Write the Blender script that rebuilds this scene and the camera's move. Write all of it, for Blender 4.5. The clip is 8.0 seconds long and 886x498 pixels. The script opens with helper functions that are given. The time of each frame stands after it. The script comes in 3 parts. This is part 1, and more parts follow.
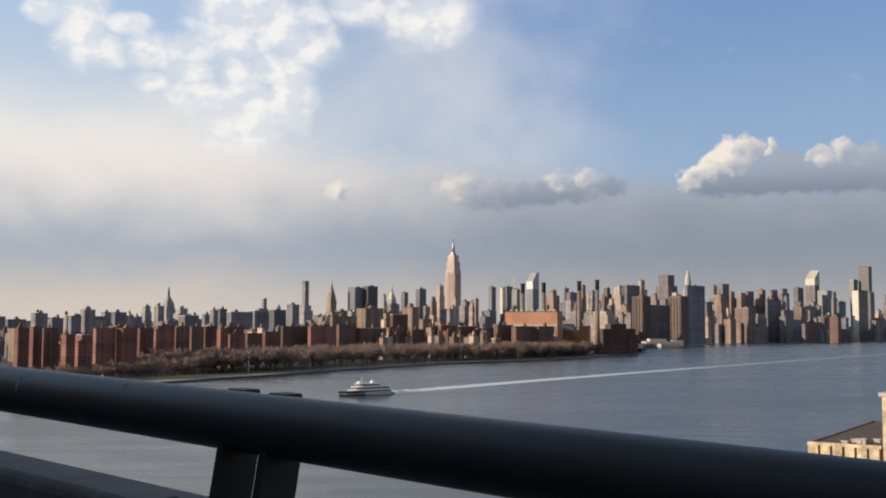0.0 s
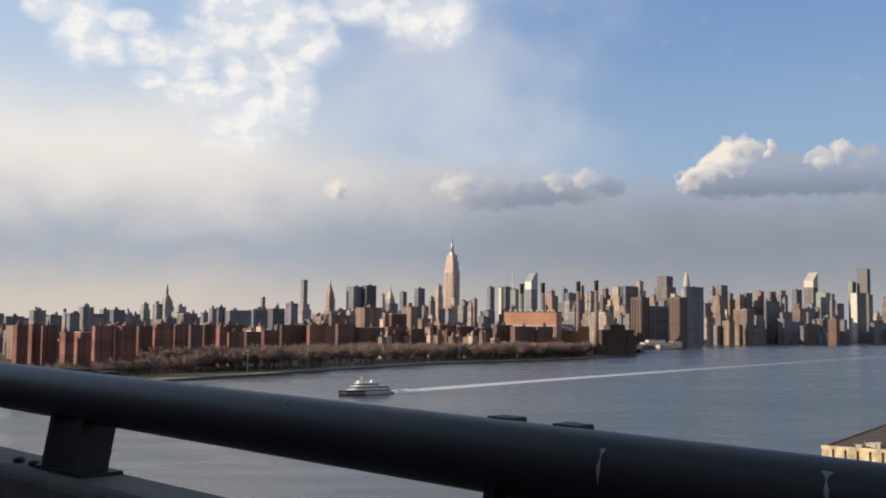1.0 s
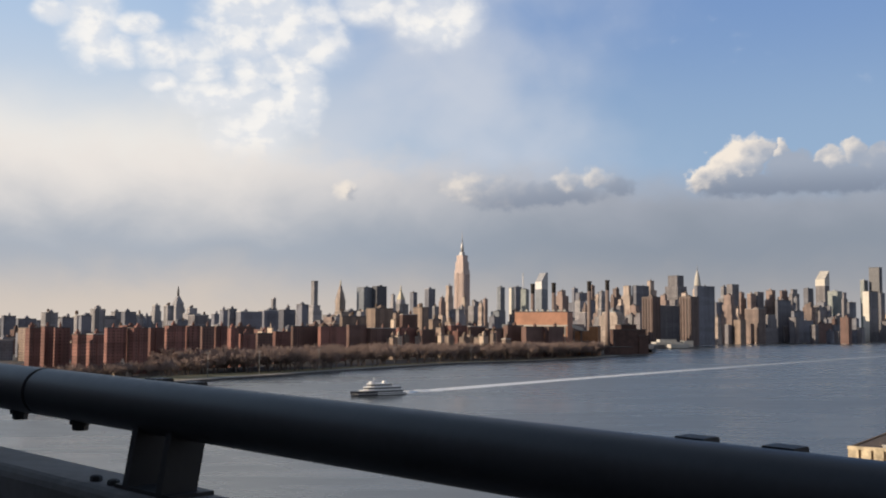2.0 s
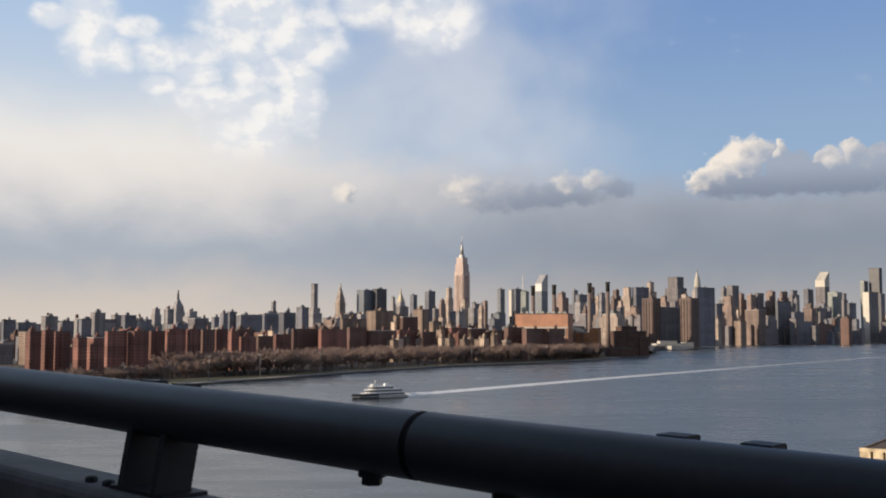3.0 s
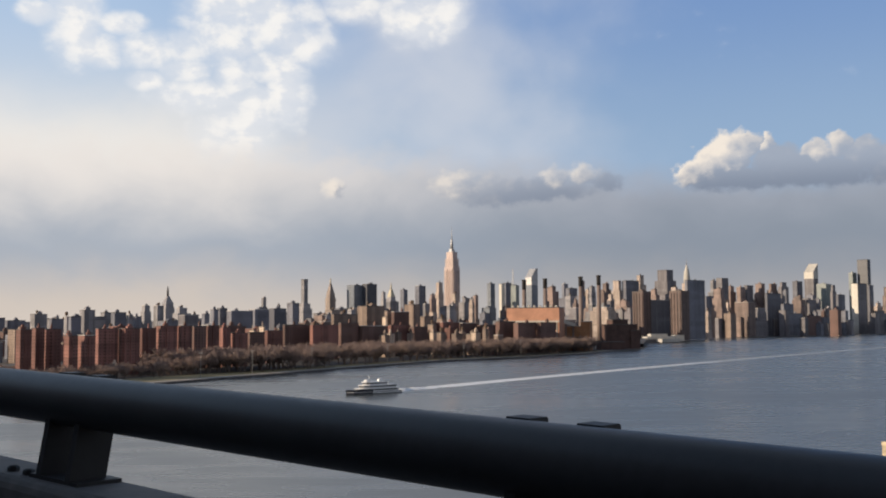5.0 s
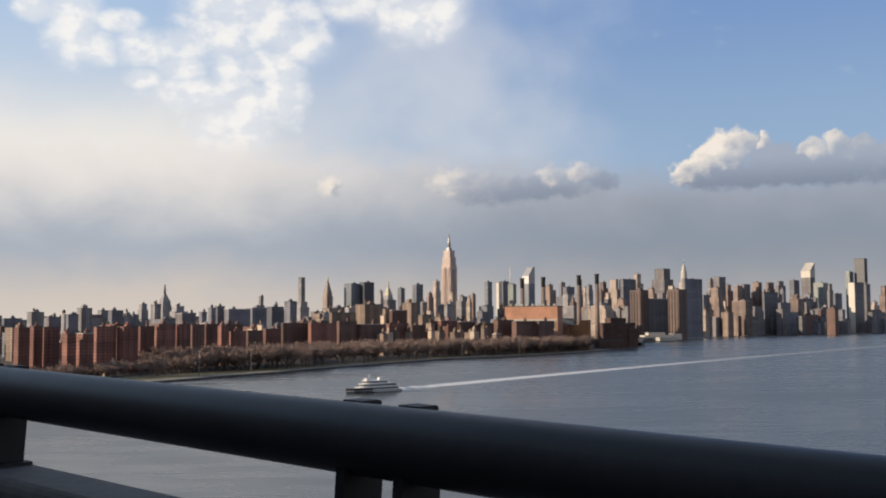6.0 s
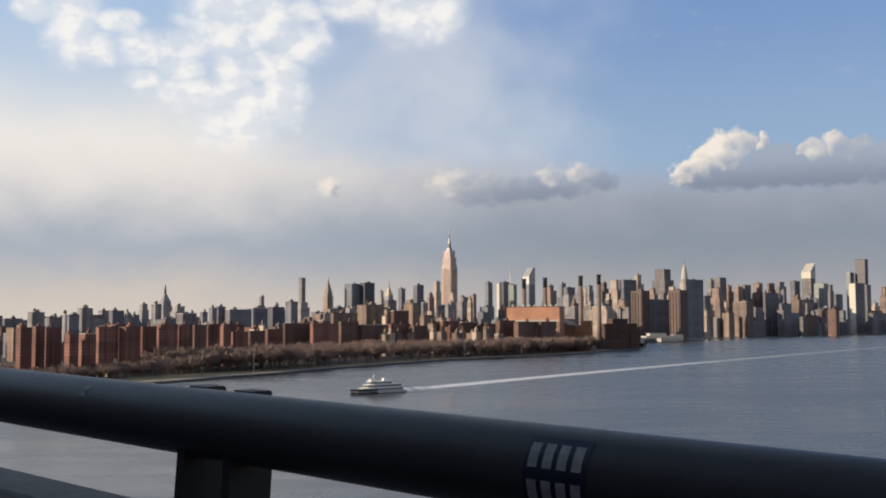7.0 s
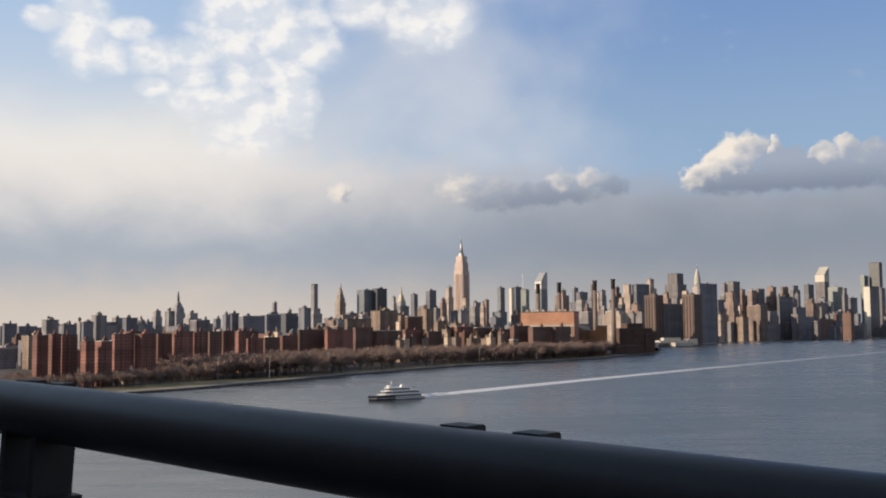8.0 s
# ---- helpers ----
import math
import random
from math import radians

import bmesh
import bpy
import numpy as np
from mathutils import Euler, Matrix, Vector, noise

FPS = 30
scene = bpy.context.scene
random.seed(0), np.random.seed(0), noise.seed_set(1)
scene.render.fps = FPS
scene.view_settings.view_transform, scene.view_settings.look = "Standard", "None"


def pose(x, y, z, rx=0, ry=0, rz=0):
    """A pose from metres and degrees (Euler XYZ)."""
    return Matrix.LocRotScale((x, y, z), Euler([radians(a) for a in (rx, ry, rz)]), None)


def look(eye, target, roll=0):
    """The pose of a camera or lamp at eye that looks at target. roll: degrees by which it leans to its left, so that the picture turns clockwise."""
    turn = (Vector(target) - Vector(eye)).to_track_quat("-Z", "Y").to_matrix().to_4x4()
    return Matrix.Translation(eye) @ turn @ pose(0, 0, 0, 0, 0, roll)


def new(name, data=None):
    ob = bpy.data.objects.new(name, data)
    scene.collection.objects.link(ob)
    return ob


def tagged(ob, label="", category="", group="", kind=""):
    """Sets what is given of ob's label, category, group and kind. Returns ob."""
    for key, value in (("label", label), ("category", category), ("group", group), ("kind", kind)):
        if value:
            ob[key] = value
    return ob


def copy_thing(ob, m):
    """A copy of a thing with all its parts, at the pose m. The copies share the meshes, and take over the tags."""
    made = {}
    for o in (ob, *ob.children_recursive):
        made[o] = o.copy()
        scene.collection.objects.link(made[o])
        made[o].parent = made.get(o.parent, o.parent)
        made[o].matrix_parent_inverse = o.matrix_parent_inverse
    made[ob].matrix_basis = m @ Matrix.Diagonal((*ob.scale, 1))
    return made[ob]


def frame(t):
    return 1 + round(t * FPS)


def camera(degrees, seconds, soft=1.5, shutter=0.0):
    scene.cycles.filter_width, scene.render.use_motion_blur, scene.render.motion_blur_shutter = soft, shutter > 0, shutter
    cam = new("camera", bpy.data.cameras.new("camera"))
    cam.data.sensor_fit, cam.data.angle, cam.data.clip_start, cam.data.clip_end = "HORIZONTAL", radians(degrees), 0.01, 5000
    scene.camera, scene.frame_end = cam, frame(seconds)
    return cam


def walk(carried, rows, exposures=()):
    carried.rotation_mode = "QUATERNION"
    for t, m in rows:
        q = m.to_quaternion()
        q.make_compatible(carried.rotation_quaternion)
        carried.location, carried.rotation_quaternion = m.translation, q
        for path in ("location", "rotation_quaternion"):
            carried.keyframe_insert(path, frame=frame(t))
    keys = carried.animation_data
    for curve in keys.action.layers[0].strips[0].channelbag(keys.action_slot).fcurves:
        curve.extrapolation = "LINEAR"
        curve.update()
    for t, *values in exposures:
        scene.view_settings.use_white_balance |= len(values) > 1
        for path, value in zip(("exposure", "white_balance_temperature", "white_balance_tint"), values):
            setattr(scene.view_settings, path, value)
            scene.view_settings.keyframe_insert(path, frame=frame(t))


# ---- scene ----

####################

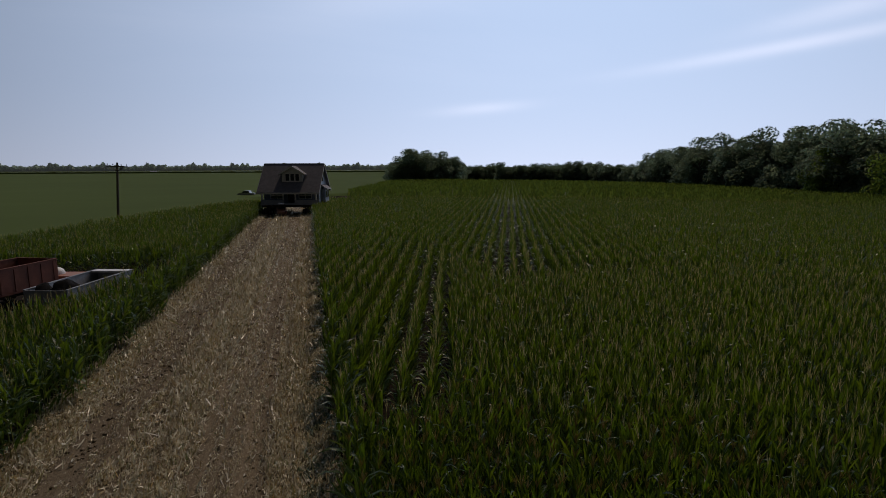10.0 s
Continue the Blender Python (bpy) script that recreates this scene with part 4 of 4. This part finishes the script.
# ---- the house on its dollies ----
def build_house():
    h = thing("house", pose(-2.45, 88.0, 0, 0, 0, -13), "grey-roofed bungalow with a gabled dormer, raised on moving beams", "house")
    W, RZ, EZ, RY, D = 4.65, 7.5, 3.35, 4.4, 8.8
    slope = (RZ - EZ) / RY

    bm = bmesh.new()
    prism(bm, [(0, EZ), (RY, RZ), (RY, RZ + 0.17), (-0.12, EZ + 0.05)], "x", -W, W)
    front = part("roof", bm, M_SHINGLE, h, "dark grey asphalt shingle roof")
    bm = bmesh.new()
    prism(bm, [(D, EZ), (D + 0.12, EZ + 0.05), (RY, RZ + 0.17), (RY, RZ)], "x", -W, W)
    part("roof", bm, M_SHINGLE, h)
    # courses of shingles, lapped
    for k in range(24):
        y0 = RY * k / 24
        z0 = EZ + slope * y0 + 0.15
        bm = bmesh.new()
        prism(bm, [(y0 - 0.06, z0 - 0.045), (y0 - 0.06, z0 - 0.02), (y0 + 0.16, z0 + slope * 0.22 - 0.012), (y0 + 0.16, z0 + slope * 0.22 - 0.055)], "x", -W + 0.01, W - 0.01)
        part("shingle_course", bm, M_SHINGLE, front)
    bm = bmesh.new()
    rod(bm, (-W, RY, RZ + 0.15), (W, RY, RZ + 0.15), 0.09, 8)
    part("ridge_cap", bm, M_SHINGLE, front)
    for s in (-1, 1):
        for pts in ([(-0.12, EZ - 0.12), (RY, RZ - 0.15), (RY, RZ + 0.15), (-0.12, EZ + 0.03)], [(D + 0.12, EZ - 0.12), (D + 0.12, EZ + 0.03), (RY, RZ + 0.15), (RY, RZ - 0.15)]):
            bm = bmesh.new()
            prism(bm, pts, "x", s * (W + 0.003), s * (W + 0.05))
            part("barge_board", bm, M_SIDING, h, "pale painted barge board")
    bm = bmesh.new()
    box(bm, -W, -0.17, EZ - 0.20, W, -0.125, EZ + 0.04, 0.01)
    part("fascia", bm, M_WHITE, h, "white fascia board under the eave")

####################

Requirement | Read the data above and pull out each line that holds the string "frame".

Response to this exercise |
Write the Blender script that rebuilds this scene and the camera's move. Write all of it, for Blender 4.5. The clip is 8.0 seconds long and 886x498 pixels. The script opens with helper functions that are given. The time of each frame stands after it. The script comes in 3 parts. This is part 1, and more parts follow.
def frame(t):
    scene.camera, scene.frame_end = cam, frame(seconds)
            carried.keyframe_insert(path, frame=frame(t))
            scene.view_settings.keyframe_insert(path, frame=frame(t))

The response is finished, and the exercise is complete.